My mother gave me that very wise bit of advice years ago: “You can have it all – just not all at once.”
I’ve been battling so much lately with our “next steps”. I have been so inspired and challenged to make my life count. To do the things that no one else will do. To take the path less travelled. To work with the unloved and marginalized of our society. To live a life counter to the “middle class dream”. I love living in the city in an urban neighbourhood. I love diversity, both in race, language and socioeconomics. I love people completely different from me. I am tired of being one or two steps removed from the needs. Tired of being the one that writes the cheque. I want my stability and security to be in Christ alone. I want a non-traditional, counter-cultural life. I want to travel.
But.
I also want my kids to have safety and security. I want a spare room. I want a play area. I want our kids to have a yard. I want that icon of stability – a deep freeze. I want my kids to go to school with their cousins or at the very least, to church together. I want that when they run away from us that they try to ride their bike to Auntie’s house because “at least there, they love me!” I want a good school with a french immersion program. I want a safe playground that doesn’t have needles or condoms littered around. I want a garden. I want to stay home with my kids. I want to be the mum on the block that is at hot dog day and helps with Brownies. I want everything that I had as a kid for my kids. I want to find Jesus in the suburbs. I want to be able to live missionally no matter where I am.

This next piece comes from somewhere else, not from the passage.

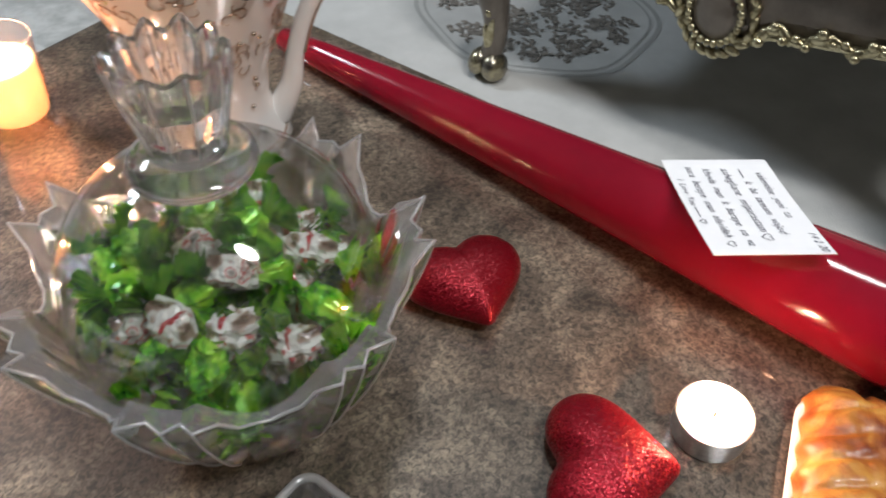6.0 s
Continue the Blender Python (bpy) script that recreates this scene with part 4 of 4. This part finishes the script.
rl = random.Random(8)
for s in (-1, 1):
    leg = part("front_leg", rod(mirror(tall([(0.014, -0.002, 0.014, 0.021), (0.013, -0.004, 0.034, 0.018), (0.016, 0.002, 0.07, 0.0185), (0.008, 0.004, 0.105, 0.024), (-0.008, 0.002, 0.145, 0.036), (-0.012, 0.006, 0.18, 0.041), (-0.002, 0.014, 0.215, 0.040), (0.008, 0.02, 0.248, 0.036)]), s), 16, 6), TAUPE, chair)
    bm = bmesh.new()
    fx = 0.012 if s < 0 else W - 0.012
    for k in (-1, 1):                      # two rolled lobes with a crease between them
        blob(0.0185, 0.026, 0.0245, 20, bm, (fx + 0.0135 * k, -0.010, 0.0250), Matrix.Rotation(-0.18 * k, 4, "Y"))
    blob(0.012, 0.014, 0.010, 14, bm, (fx, 0.012, 0.0105))
    part("scroll_foot", bm, FOOT, leg, "worn silver-gilt scroll foot")
    bm = bmesh.new()
    xs = lambda x: x if s < 0 else W - x
    lean = Matrix.Rotation(-0.12 * s, 4, "Y")
    blob(0.0075, 0.0045, 0.030, 16, bm, (xs(0.016), -0.0150, 0.078), lean, 0.2, 1.6, 3.0)      # a long leaf with a bud at its tip
    blob(0.0040, 0.0040, 0.024, 12, bm, (xs(0.009), -0.0155, 0.074), Matrix.Rotation(0.12 * s, 4, "Y"), 0.2, 1.6, 5.0)
    blob(0.0052, 0.0052, 0.0062, 12, bm, (xs(0.013), -0.0160, 0.116))
    part("shin_leaf", bm, GOLD, leg, "gilded carved leaf")
    bm = bmesh.new()
    leaf_chain(bm, [(xs(-0.004 + 0.010 * math.sin(k * 1.3)), -0.030 + 0.0016 * k, 0.205 + 0.0118 * k) for k in range(10)], 0.0095, rl)
    for k in range(9):
        a = k / 8 * 4.6
        blob(0.0058, 0.006, 0.0058, 8, bm, (xs(-0.012 + 0.019 * math.cos(a) * (1 - k / 14)), -0.030, 0.196 + 0.019 * math.sin(a) * (1 - k / 14)))
    part("knee_leaf", bm, GOLD, leg, "gilded carved acanthus")
    part("back_leg", rod(mirror(tall([(0.04, 0.66, 0.0, 0.015), (0.045, 0.63, 0.08, 0.018), (0.05, 0.60, 0.17, 0.024), (0.05, 0.59, 0.25, 0.027)]), s), 12, 5), TAUPE, chair)


def rail_low(x):
    """Height of the front rail's shaped lower edge: low behind the medallion, arched before each leg."""
    u = abs(x - W / 2) / (W / 2)
    return float(np.interp(u, (0, 0.10, 0.20, 0.32, 0.56, 0.66, 0.75, 0.86, 1.0), (0.212, 0.216, 0.236, 0.246, 0.262, 0.272, 0.294, 0.288, 0.268)))


SEAT = 0.080           # the rails and the seat stand this much over the knees' first height
bm = bmesh.new()
prev = None
for i in range(61):
    x = 0.02 + (W - 0.04) * i / 60
    z0, z1 = rail_low(x), 0.249 + SEAT
    cur = [bm.verts.new(p) for p in ((x, 0.0, z0), (x, -0.006, z0 + 0.02), (x, -0.004, z1), (x, 0.036, z1), (x, 0.036, z0))]
    if prev:
        for k in range(5):
            bm.faces.new((prev[k], prev[(k + 1) % 5], cur[(k + 1) % 5], cur[k]))
    else:
        bm.faces.new(cur)
    prev = cur
bm.faces.new(prev[::-1])
part("front_rail", bm, TAUPE, chair, "", False)
bm = bmesh.new()
sweep([(0.05 + (W - 0.1) * i / 60, -0.006, rail_low(0.05 + (W - 0.1) * i / 60)) for i in range(61)], 0.0055, 8, bm=bm)
part("gilded_edge", bm, GOLD, chair, "gilded rail edge")
for x0, x1 in ((0.06, 0.29), (0.41, 0.64)):
    bm = bmesh.new()
    leaf_chain(bm, [(x0 + (x1 - x0) * i / 17, -0.010, rail_low(x0 + (x1 - x0) * i / 17) + 0.004 + 0.006 * math.sin(i * 1.4)) for i in range(18)], 0.0115, rl)
    part("rail_carving", bm, GOLD, chair, "gilded leaf carving")
med = part("medallion", lathe([(0, 0.0), (0.036, 0.0), (0.040, 0.005), (0.037, 0.010), (0.031, 0.0085), (0.028, 0.011), (0.018, 0.0145), (0, 0.016)], 40), TAUPE, chair, "oval taupe medallion")
med.matrix_basis = pose(W / 2, -0.004, 0.244, 90, 0, 0) @ Matrix.Diagonal((0.92, 1.08, 1, 1))
bm = bmesh.new()
for k in range(24):
    a = 2 * math.pi * k / 24
    blob(0.0053, 0.0053, 0.0048, 8, bm, (0.0365 * math.cos(a), 0.0365 * math.sin(a), 0.011))
tagged(part("bead_ring", bm, GOLD, med, "ring of gilded beads"), kind="stuff")
bm = bmesh.new()
for k in range(22):
    a = 2 * math.pi * k / 22
    blob(0.0115, 0.006, 0.006, 8, bm, (0.052 * math.cos(a), 0.052 * math.sin(a), 0.004), Matrix.Rotation(a + 1.2 + rl.uniform(-0.6, 0.6), 4, "Z"), 0.3, 2.0, k)
part("leaf_wreath", bm, GOLD, med, "gilded leaf wreath")
for x in (0.012, W - 0.012):
    part("side_rail", slab([(x - 0.014, 0.03), (x + 0.014, 0.03), (x + 0.014, 0.60), (x - 0.014, 0.60)], 0.235, 0.249 + SEAT, 0.004), TAUPE, chair, "", False)
part("back_rail", slab([(0.03, 0.585), (W - 0.03, 0.585), (W - 0.03, 0.615), (0.03, 0.615)], 0.235, 0.249 + SEAT, 0.004), TAUPE, chair, "", False)


def cushion(x0, x1, y0, y1, z0, z1):
    bm = bmesh.new()
    loops = []
    for k in range(9):
        t = k / 8
        g = -0.028 * (1 - math.sqrt(max(0, 1 - t ** 3)))
        loops.append([(x, y, z0 + (z1 - z0) * math.sin(t * math.pi / 2)) for x, y in round_rect(x0 - g, x1 + g, y0 - g, y1 + g, max(0.008, 0.035 + g))])
    n = len(loops[0])
    cx, cy = (x0 + x1) / 2, (y0 + y1) / 2
    for k in range(1, 5):
        q = 1 - k / 5
        loops.append([(cx + (x - cx) * q, cy + (y - cy) * q, z1 + 0.018 * (1 - q * q)) for x, y, z in loops[8]])
    return rings(bm, loops, cap_first=True, cap_last=True)


part("seat_cushion", cushion(-0.012, W + 0.012, -0.012, 0.60, 0.2495 + SEAT, 0.315 + SEAT), SATIN, chair, "pale grey-green damask satin")
bm = bmesh.new()
loop = round_rect(-0.016, W + 0.016, -0.016, 0.60, 0.035, 10)
for tw in (0, math.pi):
    pts = []
    for i in range(len(loop)):
        (xa, ya), (xb, yb) = loop[i], loop[(i + 1) % len(loop)]
        steps = max(1, int(math.hypot(xb - xa, yb - ya) / 0.003))
        for j in range(steps):
            pts.append((xa + (xb - xa) * j / steps, ya + (yb - ya) * j / steps))
    run, out = 0.0, []
    for i, (x, y) in enumerate(pts):
        run += 0.9
        out.append((x + 0.0022 * math.cos(run + tw) * 0.7, y + 0.0022 * math.cos(run + tw) * 0.7, 0.254 + SEAT + 0.0026 * math.sin(run + tw)))
    sweep(out, 0.0032, 5, bm=bm)
part("rope_trim", bm, ROPE, chair, "twisted silver rope piping")
for s in (-1, 1):
    part("arm", rod(mirror([(x, y, z + SEAT, r) for x, y, z, r in ((0.03, 0.10, 0.25, 0.022), (0.025, 0.09, 0.31, 0.02), (0.015, 0.11, 0.36, 0.024), (0.02, 0.15, 0.41, 0.02), (0.015, 0.17, 0.46, 0.022), (0.01, 0.13, 0.49, 0.026), (0.01, 0.22, 0.505, 0.024), (0.03, 0.45, 0.50, 0.022), (0.05, 0.60, 0.52, 0.022))], s), 12, 6), TAUPE, chair)
bm = bmesh.new()
rod([(x, y, z + SEAT, r) for x, y, z, r in ((0.05, 0.59, 0.25, 0.024), (0.03, 0.63, 0.5, 0.022), (0.02, 0.68, 0.75, 0.022), (0.10, 0.71, 0.88, 0.024), (W / 2, 0.73, 0.95, 0.03), (W - 0.10, 0.71, 0.88, 0.024), (W - 0.02, 0.68, 0.75, 0.022), (W - 0.03, 0.63, 0.5, 0.022), (W - 0.05, 0.59, 0.25, 0.024))], 12, 6, bm=bm)
part("back_frame", bm, TAUPE, chair)
bm = bmesh.new()
rows = []
for i in range(9):
    z = 0.27 + SEAT + 0.60 * i / 8
    y = 0.60 + 0.12 * ((z - 0.27 - SEAT) / 0.65)
    hw2 = W / 2 - 0.05 - (0.08 if i == 8 else 0)
    rows.append([(W / 2 + hw2 * math.cos(a) , y - 0.035 * math.sin(a) if math.sin(a) > 0 else y + 0.02, z) for a in [math.pi * k / 8 for k in range(9)] + [math.pi + 0.4, 2 * math.pi - 0.4]])
rings(bm, rows, cap_first=True, cap_last=True)
part("back_cushion", bm, SATIN, chair, "pale damask satin back")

So these things have been brewing for years as Brian nears finishing school. Here we are, almost at the end of this season. And I’ve been so conflicted about our next step. If it was just me and Bri, it’d be easy for me to be a crazy radical. But now with our two kids, I crave another kind of life.
I figure, based on my grandparents, I’ll live to about 80 if not longer. So that means I have another 50 years. I know that we all have been told “carpe diem” and “live every day like it’s your last” but I wonder if that’s Godly. I wonder if I am just starting to recognise the start of a new season in my life. My season as a young mum, first and foremost. If I have 50 years ahead of me still, but only a few years of that are with small children, I think I’d rather make them the priority. I think I’d rather have these precious few years with them and then be a crazy radical.
I am trying to recognise that the values matter, no matter where you are. Sometimes those are lived out in a different context.
It’s hard because we both grew up in churches and traditions that really valued the hero. So it’s hard not to be drawn to the heroic. But it’s very important that we are obedient first.
Can you be a radical with a deep freeze?